TASK DETAILS:
Starting at the line that contains "More parts follow.", copy every line down to the line that contains "0.07), M_WHITE, frame_stand)", inclusive, exactly as it stands. Omit all other lines.

RECORDS FOR THIS EXERCISE:
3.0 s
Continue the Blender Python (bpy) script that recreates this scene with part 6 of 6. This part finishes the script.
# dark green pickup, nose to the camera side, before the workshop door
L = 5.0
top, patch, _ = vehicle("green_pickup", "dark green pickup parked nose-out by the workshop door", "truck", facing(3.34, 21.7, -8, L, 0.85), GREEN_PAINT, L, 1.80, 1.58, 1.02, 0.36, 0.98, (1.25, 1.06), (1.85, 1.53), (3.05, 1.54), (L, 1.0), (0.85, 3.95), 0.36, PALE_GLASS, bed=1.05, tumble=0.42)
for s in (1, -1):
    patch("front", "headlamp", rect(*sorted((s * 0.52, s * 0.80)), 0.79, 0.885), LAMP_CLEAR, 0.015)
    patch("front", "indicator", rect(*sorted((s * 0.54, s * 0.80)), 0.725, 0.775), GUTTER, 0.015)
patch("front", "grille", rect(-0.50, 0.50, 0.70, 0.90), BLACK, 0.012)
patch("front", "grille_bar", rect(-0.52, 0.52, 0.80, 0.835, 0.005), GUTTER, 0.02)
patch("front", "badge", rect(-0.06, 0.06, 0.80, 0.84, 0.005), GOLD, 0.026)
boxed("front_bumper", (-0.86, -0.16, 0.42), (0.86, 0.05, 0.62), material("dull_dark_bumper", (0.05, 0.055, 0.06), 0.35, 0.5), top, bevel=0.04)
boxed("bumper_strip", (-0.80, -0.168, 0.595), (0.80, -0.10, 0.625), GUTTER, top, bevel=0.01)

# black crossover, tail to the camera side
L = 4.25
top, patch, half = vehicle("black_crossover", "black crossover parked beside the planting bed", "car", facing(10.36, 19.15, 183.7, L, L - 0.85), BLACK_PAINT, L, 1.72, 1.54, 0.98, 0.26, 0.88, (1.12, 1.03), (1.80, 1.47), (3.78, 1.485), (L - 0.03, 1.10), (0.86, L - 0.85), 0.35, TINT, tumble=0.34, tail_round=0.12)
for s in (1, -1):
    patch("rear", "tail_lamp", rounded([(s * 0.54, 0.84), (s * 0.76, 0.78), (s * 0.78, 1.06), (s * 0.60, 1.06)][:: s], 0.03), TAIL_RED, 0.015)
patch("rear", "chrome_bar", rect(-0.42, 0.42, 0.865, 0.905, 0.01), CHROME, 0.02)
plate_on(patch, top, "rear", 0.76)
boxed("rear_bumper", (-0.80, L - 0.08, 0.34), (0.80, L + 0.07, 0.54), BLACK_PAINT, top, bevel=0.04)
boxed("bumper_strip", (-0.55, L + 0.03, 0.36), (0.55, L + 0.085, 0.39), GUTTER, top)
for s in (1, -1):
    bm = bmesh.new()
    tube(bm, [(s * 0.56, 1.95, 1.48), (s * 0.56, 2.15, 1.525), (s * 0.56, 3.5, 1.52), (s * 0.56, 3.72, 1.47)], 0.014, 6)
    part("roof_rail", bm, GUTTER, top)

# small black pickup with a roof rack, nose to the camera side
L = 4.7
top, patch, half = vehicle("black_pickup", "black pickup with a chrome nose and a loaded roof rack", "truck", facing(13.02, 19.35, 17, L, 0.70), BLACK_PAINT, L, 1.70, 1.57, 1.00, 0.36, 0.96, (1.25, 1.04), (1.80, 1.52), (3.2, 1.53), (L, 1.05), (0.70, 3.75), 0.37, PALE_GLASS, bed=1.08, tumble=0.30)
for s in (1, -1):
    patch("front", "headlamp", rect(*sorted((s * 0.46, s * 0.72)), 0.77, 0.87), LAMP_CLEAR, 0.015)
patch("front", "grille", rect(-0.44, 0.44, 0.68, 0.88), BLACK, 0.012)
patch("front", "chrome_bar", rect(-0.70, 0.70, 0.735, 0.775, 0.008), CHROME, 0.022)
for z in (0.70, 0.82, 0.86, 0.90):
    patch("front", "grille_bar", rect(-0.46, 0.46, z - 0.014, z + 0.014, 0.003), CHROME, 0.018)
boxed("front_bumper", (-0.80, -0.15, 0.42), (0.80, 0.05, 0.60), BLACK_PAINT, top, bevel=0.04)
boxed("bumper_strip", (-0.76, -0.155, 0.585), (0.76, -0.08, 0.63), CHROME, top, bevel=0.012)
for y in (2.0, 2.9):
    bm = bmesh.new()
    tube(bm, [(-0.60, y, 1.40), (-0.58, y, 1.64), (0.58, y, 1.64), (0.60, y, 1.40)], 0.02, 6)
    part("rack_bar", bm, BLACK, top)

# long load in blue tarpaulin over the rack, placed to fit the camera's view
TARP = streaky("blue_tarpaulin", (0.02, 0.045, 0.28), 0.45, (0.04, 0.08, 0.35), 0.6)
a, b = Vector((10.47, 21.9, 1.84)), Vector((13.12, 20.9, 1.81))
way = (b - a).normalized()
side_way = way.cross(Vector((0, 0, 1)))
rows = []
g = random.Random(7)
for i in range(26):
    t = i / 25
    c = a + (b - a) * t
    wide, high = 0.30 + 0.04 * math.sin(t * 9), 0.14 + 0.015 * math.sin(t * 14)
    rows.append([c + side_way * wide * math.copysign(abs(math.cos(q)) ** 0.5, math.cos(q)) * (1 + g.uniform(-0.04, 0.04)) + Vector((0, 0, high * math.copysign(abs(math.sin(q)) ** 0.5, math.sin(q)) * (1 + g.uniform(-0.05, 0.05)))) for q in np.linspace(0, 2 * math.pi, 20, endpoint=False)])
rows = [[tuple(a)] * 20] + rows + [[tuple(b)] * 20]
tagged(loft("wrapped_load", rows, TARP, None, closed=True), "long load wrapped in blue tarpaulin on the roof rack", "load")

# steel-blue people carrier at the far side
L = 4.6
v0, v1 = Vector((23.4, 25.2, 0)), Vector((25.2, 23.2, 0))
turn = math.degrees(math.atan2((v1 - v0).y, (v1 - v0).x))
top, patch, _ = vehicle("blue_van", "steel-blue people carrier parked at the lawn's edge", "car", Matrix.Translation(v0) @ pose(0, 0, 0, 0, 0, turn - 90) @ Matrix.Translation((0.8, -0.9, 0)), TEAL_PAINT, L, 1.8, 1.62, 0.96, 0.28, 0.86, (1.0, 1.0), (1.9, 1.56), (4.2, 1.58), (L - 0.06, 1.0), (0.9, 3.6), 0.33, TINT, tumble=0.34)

--

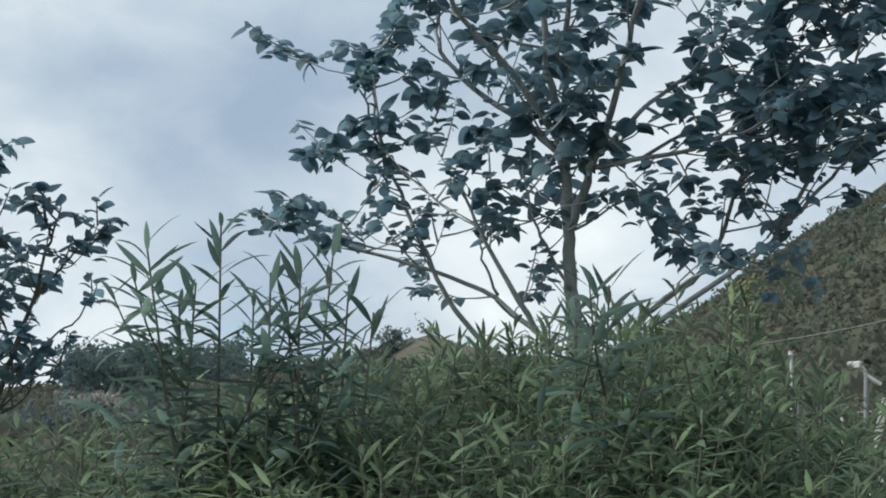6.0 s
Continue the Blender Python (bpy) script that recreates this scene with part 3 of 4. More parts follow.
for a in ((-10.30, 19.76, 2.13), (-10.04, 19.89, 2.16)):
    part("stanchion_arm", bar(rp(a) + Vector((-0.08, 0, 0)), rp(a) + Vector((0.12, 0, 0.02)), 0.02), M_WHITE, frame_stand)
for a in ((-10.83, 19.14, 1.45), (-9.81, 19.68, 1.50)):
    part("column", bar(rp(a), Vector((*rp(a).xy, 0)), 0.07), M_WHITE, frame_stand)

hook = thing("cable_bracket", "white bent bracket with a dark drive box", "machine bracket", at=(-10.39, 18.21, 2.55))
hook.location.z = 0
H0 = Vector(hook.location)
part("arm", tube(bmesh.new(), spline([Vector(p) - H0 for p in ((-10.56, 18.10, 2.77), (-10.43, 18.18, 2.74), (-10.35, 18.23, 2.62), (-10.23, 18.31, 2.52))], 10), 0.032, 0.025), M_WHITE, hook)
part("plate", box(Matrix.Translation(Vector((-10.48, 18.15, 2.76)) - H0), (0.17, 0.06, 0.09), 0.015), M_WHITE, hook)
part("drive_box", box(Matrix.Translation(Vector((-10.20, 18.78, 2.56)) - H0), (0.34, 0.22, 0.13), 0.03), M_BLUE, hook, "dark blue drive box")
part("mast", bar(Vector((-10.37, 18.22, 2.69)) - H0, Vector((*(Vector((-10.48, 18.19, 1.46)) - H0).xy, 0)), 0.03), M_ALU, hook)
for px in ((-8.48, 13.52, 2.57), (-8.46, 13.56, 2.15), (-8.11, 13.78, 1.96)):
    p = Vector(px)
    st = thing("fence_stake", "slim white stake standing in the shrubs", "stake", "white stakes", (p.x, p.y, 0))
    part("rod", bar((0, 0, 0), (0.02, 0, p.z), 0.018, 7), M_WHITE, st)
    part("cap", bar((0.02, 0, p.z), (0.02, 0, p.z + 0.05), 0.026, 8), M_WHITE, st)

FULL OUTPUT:
Continue the Blender Python (bpy) script that recreates this scene with part 3 of 4. More parts follow.
for a in ((-10.30, 19.76, 2.13), (-10.04, 19.89, 2.16)):
    part("stanchion_arm", bar(rp(a) + Vector((-0.08, 0, 0)), rp(a) + Vector((0.12, 0, 0.02)), 0.02), M_WHITE, frame_stand)
for a in ((-10.83, 19.14, 1.45), (-9.81, 19.68, 1.50)):
    part("column", bar(rp(a), Vector((*rp(a).xy, 0)), 0.07), M_WHITE, frame_stand)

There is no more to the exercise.